*Exercise prompt*
Reproduce the material in full, exactly as written.

*Supplied information*

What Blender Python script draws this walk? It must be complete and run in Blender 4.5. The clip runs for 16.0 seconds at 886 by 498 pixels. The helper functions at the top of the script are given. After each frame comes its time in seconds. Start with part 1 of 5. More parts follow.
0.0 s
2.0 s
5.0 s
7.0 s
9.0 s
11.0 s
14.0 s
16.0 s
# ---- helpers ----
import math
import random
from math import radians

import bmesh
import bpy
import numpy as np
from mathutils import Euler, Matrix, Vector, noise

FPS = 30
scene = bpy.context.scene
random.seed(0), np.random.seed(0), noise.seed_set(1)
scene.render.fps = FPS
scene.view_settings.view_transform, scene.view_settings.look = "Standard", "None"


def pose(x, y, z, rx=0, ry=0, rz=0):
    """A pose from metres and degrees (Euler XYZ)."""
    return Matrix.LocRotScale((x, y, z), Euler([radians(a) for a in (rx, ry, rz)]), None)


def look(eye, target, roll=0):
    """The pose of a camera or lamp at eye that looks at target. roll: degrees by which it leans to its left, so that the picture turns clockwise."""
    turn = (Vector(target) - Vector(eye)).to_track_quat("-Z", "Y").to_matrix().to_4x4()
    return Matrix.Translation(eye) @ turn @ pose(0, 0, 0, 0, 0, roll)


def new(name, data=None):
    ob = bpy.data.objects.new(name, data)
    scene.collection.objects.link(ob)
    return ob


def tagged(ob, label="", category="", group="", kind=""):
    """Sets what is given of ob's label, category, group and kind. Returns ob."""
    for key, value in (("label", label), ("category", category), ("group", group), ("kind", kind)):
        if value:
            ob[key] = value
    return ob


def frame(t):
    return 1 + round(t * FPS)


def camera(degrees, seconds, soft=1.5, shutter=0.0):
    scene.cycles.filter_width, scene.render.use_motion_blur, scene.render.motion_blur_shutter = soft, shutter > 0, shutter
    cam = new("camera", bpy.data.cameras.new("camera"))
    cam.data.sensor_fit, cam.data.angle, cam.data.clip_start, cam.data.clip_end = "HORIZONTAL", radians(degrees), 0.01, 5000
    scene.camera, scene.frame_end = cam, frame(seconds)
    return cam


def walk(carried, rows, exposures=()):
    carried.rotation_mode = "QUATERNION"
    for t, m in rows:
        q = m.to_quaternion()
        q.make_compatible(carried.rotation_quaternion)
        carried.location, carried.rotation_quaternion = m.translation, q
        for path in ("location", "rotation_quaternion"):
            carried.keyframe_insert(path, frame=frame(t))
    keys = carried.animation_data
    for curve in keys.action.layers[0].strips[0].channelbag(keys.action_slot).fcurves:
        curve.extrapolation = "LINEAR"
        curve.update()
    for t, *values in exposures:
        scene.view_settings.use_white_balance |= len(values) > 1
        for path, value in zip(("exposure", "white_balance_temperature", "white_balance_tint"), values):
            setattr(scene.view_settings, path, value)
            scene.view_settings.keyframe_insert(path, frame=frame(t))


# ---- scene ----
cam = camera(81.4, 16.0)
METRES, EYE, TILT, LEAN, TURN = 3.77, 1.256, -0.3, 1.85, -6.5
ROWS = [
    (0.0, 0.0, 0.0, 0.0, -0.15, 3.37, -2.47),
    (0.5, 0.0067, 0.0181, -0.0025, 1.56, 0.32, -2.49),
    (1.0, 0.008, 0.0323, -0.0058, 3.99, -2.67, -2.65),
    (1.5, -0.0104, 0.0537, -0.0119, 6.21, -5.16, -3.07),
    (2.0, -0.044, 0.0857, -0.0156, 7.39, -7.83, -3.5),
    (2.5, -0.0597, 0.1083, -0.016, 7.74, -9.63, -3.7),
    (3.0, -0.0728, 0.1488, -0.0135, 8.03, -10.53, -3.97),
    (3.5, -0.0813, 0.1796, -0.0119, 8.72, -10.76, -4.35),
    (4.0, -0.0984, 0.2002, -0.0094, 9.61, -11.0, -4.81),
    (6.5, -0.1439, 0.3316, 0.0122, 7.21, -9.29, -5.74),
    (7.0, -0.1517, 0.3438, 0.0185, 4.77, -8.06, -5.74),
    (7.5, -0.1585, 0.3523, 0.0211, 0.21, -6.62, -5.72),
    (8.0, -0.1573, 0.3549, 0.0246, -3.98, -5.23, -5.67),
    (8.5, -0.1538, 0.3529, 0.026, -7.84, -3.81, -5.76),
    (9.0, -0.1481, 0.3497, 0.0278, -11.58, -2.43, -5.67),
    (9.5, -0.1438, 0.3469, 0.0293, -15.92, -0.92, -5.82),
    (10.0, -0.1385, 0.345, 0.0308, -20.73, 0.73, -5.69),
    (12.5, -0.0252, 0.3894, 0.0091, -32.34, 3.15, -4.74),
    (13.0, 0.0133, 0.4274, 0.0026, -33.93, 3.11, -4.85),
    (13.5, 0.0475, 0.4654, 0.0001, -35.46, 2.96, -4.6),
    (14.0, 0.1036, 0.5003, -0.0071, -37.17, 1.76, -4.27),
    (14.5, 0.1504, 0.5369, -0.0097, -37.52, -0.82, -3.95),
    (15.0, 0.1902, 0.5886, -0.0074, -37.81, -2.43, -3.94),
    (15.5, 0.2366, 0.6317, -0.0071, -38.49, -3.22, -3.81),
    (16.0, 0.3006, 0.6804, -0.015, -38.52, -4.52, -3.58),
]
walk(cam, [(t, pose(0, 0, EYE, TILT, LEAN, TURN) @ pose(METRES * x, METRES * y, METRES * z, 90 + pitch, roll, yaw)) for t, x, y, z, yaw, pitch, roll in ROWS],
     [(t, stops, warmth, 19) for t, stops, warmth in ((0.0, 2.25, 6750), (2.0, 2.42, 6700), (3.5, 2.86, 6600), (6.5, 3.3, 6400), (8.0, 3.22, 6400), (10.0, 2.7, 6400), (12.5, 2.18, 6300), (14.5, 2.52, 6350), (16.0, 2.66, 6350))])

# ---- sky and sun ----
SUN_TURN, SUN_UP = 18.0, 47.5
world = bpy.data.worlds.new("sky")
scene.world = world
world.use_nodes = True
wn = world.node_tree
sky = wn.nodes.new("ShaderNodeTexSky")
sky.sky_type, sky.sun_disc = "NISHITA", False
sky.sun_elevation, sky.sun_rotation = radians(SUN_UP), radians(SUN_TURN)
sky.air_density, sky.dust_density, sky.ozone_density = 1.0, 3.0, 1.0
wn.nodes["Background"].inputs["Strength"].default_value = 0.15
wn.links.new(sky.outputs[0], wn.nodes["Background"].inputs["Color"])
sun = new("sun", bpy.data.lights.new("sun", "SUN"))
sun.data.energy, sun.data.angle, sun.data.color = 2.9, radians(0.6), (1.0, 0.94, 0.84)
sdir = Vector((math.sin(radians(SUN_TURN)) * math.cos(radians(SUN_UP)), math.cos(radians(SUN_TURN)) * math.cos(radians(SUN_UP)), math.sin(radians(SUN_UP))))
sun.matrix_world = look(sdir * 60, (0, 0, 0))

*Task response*
What Blender Python script draws this walk? It must be complete and run in Blender 4.5. The clip runs for 16.0 seconds at 886 by 498 pixels. The helper functions at the top of the script are given. After each frame comes its time in seconds. Start with part 1 of 5. More parts follow.
0.0 s
2.0 s
5.0 s
7.0 s
9.0 s
11.0 s
14.0 s
16.0 s
# ---- helpers ----
import math
import random
from math import radians

import bmesh
import bpy
import numpy as np
from mathutils import Euler, Matrix, Vector, noise

FPS = 30
scene = bpy.context.scene
random.seed(0), np.random.seed(0), noise.seed_set(1)
scene.render.fps = FPS
scene.view_settings.view_transform, scene.view_settings.look = "Standard", "None"


def pose(x, y, z, rx=0, ry=0, rz=0):
    """A pose from metres and degrees (Euler XYZ)."""
    return Matrix.LocRotScale((x, y, z), Euler([radians(a) for a in (rx, ry, rz)]), None)


def look(eye, target, roll=0):
    """The pose of a camera or lamp at eye that looks at target. roll: degrees by which it leans to its left, so that the picture turns clockwise."""
    turn = (Vector(target) - Vector(eye)).to_track_quat("-Z", "Y").to_matrix().to_4x4()
    return Matrix.Translation(eye) @ turn @ pose(0, 0, 0, 0, 0, roll)


def new(name, data=None):
    ob = bpy.data.objects.new(name, data)
    scene.collection.objects.link(ob)
    return ob


def tagged(ob, label="", category="", group="", kind=""):
    """Sets what is given of ob's label, category, group and kind. Returns ob."""
    for key, value in (("label", label), ("category", category), ("group", group), ("kind", kind)):
        if value:
            ob[key] = value
    return ob


def frame(t):
    return 1 + round(t * FPS)


def camera(degrees, seconds, soft=1.5, shutter=0.0):
    scene.cycles.filter_width, scene.render.use_motion_blur, scene.render.motion_blur_shutter = soft, shutter > 0, shutter
    cam = new("camera", bpy.data.cameras.new("camera"))
    cam.data.sensor_fit, cam.data.angle, cam.data.clip_start, cam.data.clip_end = "HORIZONTAL", radians(degrees), 0.01, 5000
    scene.camera, scene.frame_end = cam, frame(seconds)
    return cam


def walk(carried, rows, exposures=()):
    carried.rotation_mode = "QUATERNION"
    for t, m in rows:
        q = m.to_quaternion()
        q.make_compatible(carried.rotation_quaternion)
        carried.location, carried.rotation_quaternion = m.translation, q
        for path in ("location", "rotation_quaternion"):
            carried.keyframe_insert(path, frame=frame(t))
    keys = carried.animation_data
    for curve in keys.action.layers[0].strips[0].channelbag(keys.action_slot).fcurves:
        curve.extrapolation = "LINEAR"
        curve.update()
    for t, *values in exposures:
        scene.view_settings.use_white_balance |= len(values) > 1
        for path, value in zip(("exposure", "white_balance_temperature", "white_balance_tint"), values):
            setattr(scene.view_settings, path, value)
            scene.view_settings.keyframe_insert(path, frame=frame(t))


# ---- scene ----
cam = camera(81.4, 16.0)
METRES, EYE, TILT, LEAN, TURN = 3.77, 1.256, -0.3, 1.85, -6.5
ROWS = [
    (0.0, 0.0, 0.0, 0.0, -0.15, 3.37, -2.47),
    (0.5, 0.0067, 0.0181, -0.0025, 1.56, 0.32, -2.49),
    (1.0, 0.008, 0.0323, -0.0058, 3.99, -2.67, -2.65),
    (1.5, -0.0104, 0.0537, -0.0119, 6.21, -5.16, -3.07),
    (2.0, -0.044, 0.0857, -0.0156, 7.39, -7.83, -3.5),
    (2.5, -0.0597, 0.1083, -0.016, 7.74, -9.63, -3.7),
    (3.0, -0.0728, 0.1488, -0.0135, 8.03, -10.53, -3.97),
    (3.5, -0.0813, 0.1796, -0.0119, 8.72, -10.76, -4.35),
    (4.0, -0.0984, 0.2002, -0.0094, 9.61, -11.0, -4.81),
    (6.5, -0.1439, 0.3316, 0.0122, 7.21, -9.29, -5.74),
    (7.0, -0.1517, 0.3438, 0.0185, 4.77, -8.06, -5.74),
    (7.5, -0.1585, 0.3523, 0.0211, 0.21, -6.62, -5.72),
    (8.0, -0.1573, 0.3549, 0.0246, -3.98, -5.23, -5.67),
    (8.5, -0.1538, 0.3529, 0.026, -7.84, -3.81, -5.76),
    (9.0, -0.1481, 0.3497, 0.0278, -11.58, -2.43, -5.67),
    (9.5, -0.1438, 0.3469, 0.0293, -15.92, -0.92, -5.82),
    (10.0, -0.1385, 0.345, 0.0308, -20.73, 0.73, -5.69),
    (12.5, -0.0252, 0.3894, 0.0091, -32.34, 3.15, -4.74),
    (13.0, 0.0133, 0.4274, 0.0026, -33.93, 3.11, -4.85),
    (13.5, 0.0475, 0.4654, 0.0001, -35.46, 2.96, -4.6),
    (14.0, 0.1036, 0.5003, -0.0071, -37.17, 1.76, -4.27),
    (14.5, 0.1504, 0.5369, -0.0097, -37.52, -0.82, -3.95),
    (15.0, 0.1902, 0.5886, -0.0074, -37.81, -2.43, -3.94),
    (15.5, 0.2366, 0.6317, -0.0071, -38.49, -3.22, -3.81),
    (16.0, 0.3006, 0.6804, -0.015, -38.52, -4.52, -3.58),
]
walk(cam, [(t, pose(0, 0, EYE, TILT, LEAN, TURN) @ pose(METRES * x, METRES * y, METRES * z, 90 + pitch, roll, yaw)) for t, x, y, z, yaw, pitch, roll in ROWS],
     [(t, stops, warmth, 19) for t, stops, warmth in ((0.0, 2.25, 6750), (2.0, 2.42, 6700), (3.5, 2.86, 6600), (6.5, 3.3, 6400), (8.0, 3.22, 6400), (10.0, 2.7, 6400), (12.5, 2.18, 6300), (14.5, 2.52, 6350), (16.0, 2.66, 6350))])

# ---- sky and sun ----
SUN_TURN, SUN_UP = 18.0, 47.5
world = bpy.data.worlds.new("sky")
scene.world = world
world.use_nodes = True
wn = world.node_tree
sky = wn.nodes.new("ShaderNodeTexSky")
sky.sky_type, sky.sun_disc = "NISHITA", False
sky.sun_elevation, sky.sun_rotation = radians(SUN_UP), radians(SUN_TURN)
sky.air_density, sky.dust_density, sky.ozone_density = 1.0, 3.0, 1.0
wn.nodes["Background"].inputs["Strength"].default_value = 0.15
wn.links.new(sky.outputs[0], wn.nodes["Background"].inputs["Color"])
sun = new("sun", bpy.data.lights.new("sun", "SUN"))
sun.data.energy, sun.data.angle, sun.data.color = 2.9, radians(0.6), (1.0, 0.94, 0.84)
sdir = Vector((math.sin(radians(SUN_TURN)) * math.cos(radians(SUN_UP)), math.cos(radians(SUN_TURN)) * math.cos(radians(SUN_UP)), math.sin(radians(SUN_UP))))
sun.matrix_world = look(sdir * 60, (0, 0, 0))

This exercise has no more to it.